The Diamond Collection, by Post Malone
Those who are aware of the record label drama between Post Malone and his label over the release of Twelve Carat Toothache will likely rightly view this short album of only nine songs as having the distinct air of contractual obligations about it. And there is nothing unreasonable about this view. It is common for labels to produce greatest hits albums in various shapes and sizes for past musicians whose masters they hold, and this is likely to be only the first and not the last for Post Malone. Indeed, no other artist has yet had eight diamond singles. This achievement seeks to frame Post Malone as one of the most notable artists of the last few years, and it is indeed an immense accomplishment. It is no surprise that Post Malone would seek to turn such success into a lucrative recording contract with the label that saw his greatest success, but it appears that is not to be, and this album will likely make Post Malone a free agent a bit past his peak success. By all accounts, Post Malone has been good about providing at least a few hit singles to his albums–even his last album had a couple of hits, and this collection has a new song to drive some interest in “Chemical.” Is this compilation a worthwhile one? Let’s find out.
This album, as mentioned before, is a short song of only nine songs. The songs are taken from Post Malone’s first three studio albums as well as one new song. The collection begins with Post Malone’s first hit, “White Iverson,” whose moody spoken word lyrics and braggadocio were easy to make fun of at first, but whose melancholy and drive make a lot more sense in the context of Post’s career. “Congratulations,” featuring Quavo, is a that might be viewed as more empty flexing, but it takes a dark view of the hard work and dedication needed to succeed and the envy and hatred such success causes. “I Fall Apart” is an honest and touching piano ballad featuring a lot of effects on Post’s voice that portray the heartbroken nature of Post Malone when dealing with matters of the heart. “Rockstar,” featuring 21 Savage, is another moody and atmospheric song that seems to portray being a rock star as being a joyless experience marked by drug use, promiscuity, violence, and conspicuous consumption. “Psycho,” featuring Ty Dolla $ign, provides an atmospheric listening experience with lyrics that show Post Malone in a feeling of paranoia fueled by alcohol abuse, expressing the belief that money doesn’t solve the problems that afflict the singer, but spending money on diamonds and cars and other items out of the absence of any better solutions. “Better Now” shows a thoughtful Post Malone reflecting on the fallout from a bad relationship where both partners are claiming that they are better now, even though there are still regrets and reflections on the past with continued dependence on drugs and alcohol to cope with life. “Sunflower – Spiderman: Into The Spiderverse” is one of the perfect soundtrack songs where Post Malone and Swae Lee combine to make a song that is often viewed as a devoted long song but which is a far darker song about broken people seeking solace in other broken people, but with a fear that love is not enough to make life better. “Circles,” one of the biggest hits of all time, as hard as it is to believe, is a beautiful but downcast song on a doomed relationship that it is impossible to let go of nonetheless. “Chemical,” the lone new song on this collection, features some lovely autotune and more reflection on the way that the chemical nature of attraction and the chemicals of smoking with someone draw people together, even those ill-suited to successful relationships.
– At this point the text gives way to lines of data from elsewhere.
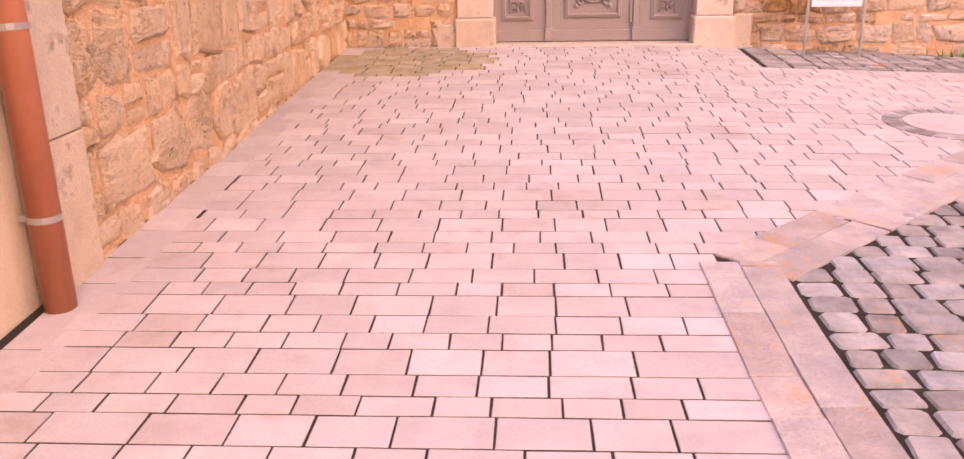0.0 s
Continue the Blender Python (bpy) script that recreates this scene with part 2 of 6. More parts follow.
corbel_mat = surface("pale_corbel_stone", (0.40, 0.32, 0.245), (0.54, 0.44, 0.345), rough=0.92, scale=6, fine=50, bump=0.8, dist=0.015, vary=0.08, by="object", stain=(0.26, 0.20, 0.15), stain_scale=6, stain_at=0.55, spec=0.12)
arch_ring_mat = surface("brown_arch_stone", (0.25, 0.195, 0.14), (0.36, 0.285, 0.205), rough=0.92, scale=5, fine=45, bump=0.6, dist=0.012, vary=0.1, by="object", stain=(0.18, 0.14, 0.11), stain_scale=7, stain_at=0.56, spec=0.12)
carved_mat = surface("carved_stone", (0.38, 0.33, 0.29), (0.50, 0.43, 0.37), rough=0.9, scale=9, fine=60, bump=0.5, dist=0.01, spec=0.15)
plaster_mat = surface("cream_plaster", (0.74, 0.525, 0.40), (0.80, 0.585, 0.455), rough=0.9, scale=1.5, fine=90, bump=0.15, dist=0.004, stain=(0.67, 0.47, 0.345), stain_scale=0.7, spec=0.1)
render_mat = surface("old_wall_render", (0.44, 0.35, 0.26), (0.54, 0.44, 0.33), rough=0.93, scale=2, fine=50, bump=0.5, dist=0.01, stain=(0.30, 0.23, 0.17), stain_scale=1.5, spec=0.1)
timber_mat = surface("grey_painted_timber", (0.262, 0.232, 0.20), (0.335, 0.298, 0.258), rough=0.8, scale=5, fine=50, bump=0.3, dist=0.006, vary=0.07, by="object", spec=0.2)
peg_mat = surface("dark_peg", (0.06, 0.05, 0.045), (0.09, 0.075, 0.06), rough=0.8, bump=0)
eave_mat = surface("ochre_grey_eave_paint", (0.36, 0.27, 0.17), (0.43, 0.33, 0.215), rough=0.75, scale=3, fine=40, bump=0.2, dist=0.004)
cornice_mat = surface("grey_green_cornice_paint", (0.108, 0.112, 0.083), (0.142, 0.146, 0.108), rough=0.6, scale=2, fine=30, bump=0.1, dist=0.003)
copper_mat = surface("browned_copper", (0.36, 0.13, 0.075), (0.42, 0.17, 0.10), rough=0.45, scale=1.2, fine=20, bump=0.05, dist=0.003, metal=0.35, spec=0.4)
dark_copper_mat = surface("dark_copper", (0.024, 0.017, 0.014), (0.04, 0.026, 0.021), rough=0.6, scale=2, fine=20, bump=0.05, dist=0.003, metal=0.0)
gutter_mat = surface("brown_copper_gutter", (0.058, 0.034, 0.026), (0.095, 0.054, 0.04), rough=0.5, scale=1.5, fine=20, bump=0.08, dist=0.003, metal=0.3, stain=(0.07, 0.05, 0.045), stain_scale=2.5)
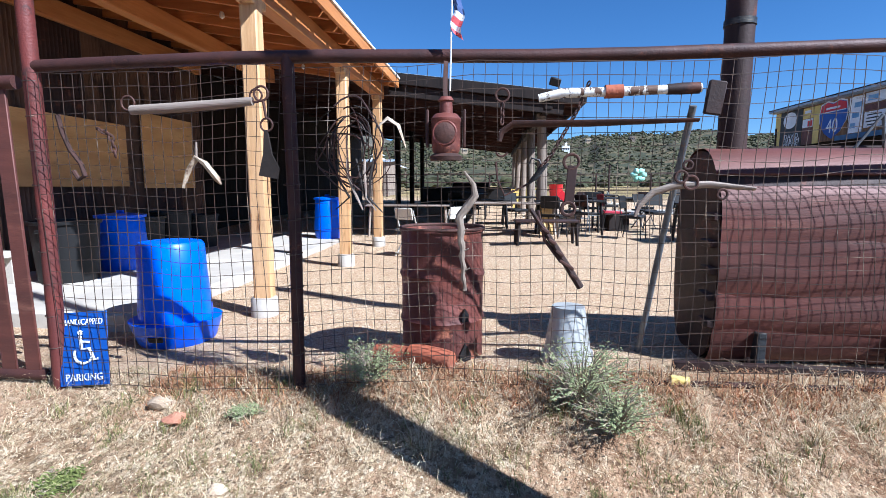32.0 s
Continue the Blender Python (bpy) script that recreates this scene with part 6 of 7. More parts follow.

To be sure, this collection is the absolute bare minimum of the greatest hits of Post Malone over the last five years or so. There are at least several other songs not included here that would have been easy enough to add and that may make their way to future collections. A couple of songs off of Hollywood’s Bleeding have more than a billion streams and may make the 1.5 billion streams soon enough that are required to earn diamond certification, and if that happens it would be good to see them added to this particular collection to make it a more sizable album, though it is unclear if that sort of plan is what the label has in mind. Listening to these songs allows one to reflect on the essential continuity of Post Malone over the course of his career in having made songs that express hopes for wealth and success but that are uniformly downcast when it comes to areas of mental health, the ability to cope with life’s struggles, or relationship melodrama. For all of the success that Post Malone has found in his career, one thing that is lacking in any of these songs is a sense of joy or real happiness. The lyrics and music of songs exist in a drug and alcohol-induced haze, but without a sense of uplift or progress, something that appears all too common when one looks at the careers of many artists of the past decade or more. Yet for all of the lack of progress, Post Malone’s desire to come to grips with and honestly express his state of mind and state of feeling is admirable in its honesty; rather than feeling angry at him as is the case with some other artists of this age, I just feel a sense of compassion for him and a desire that he might find peace and happiness.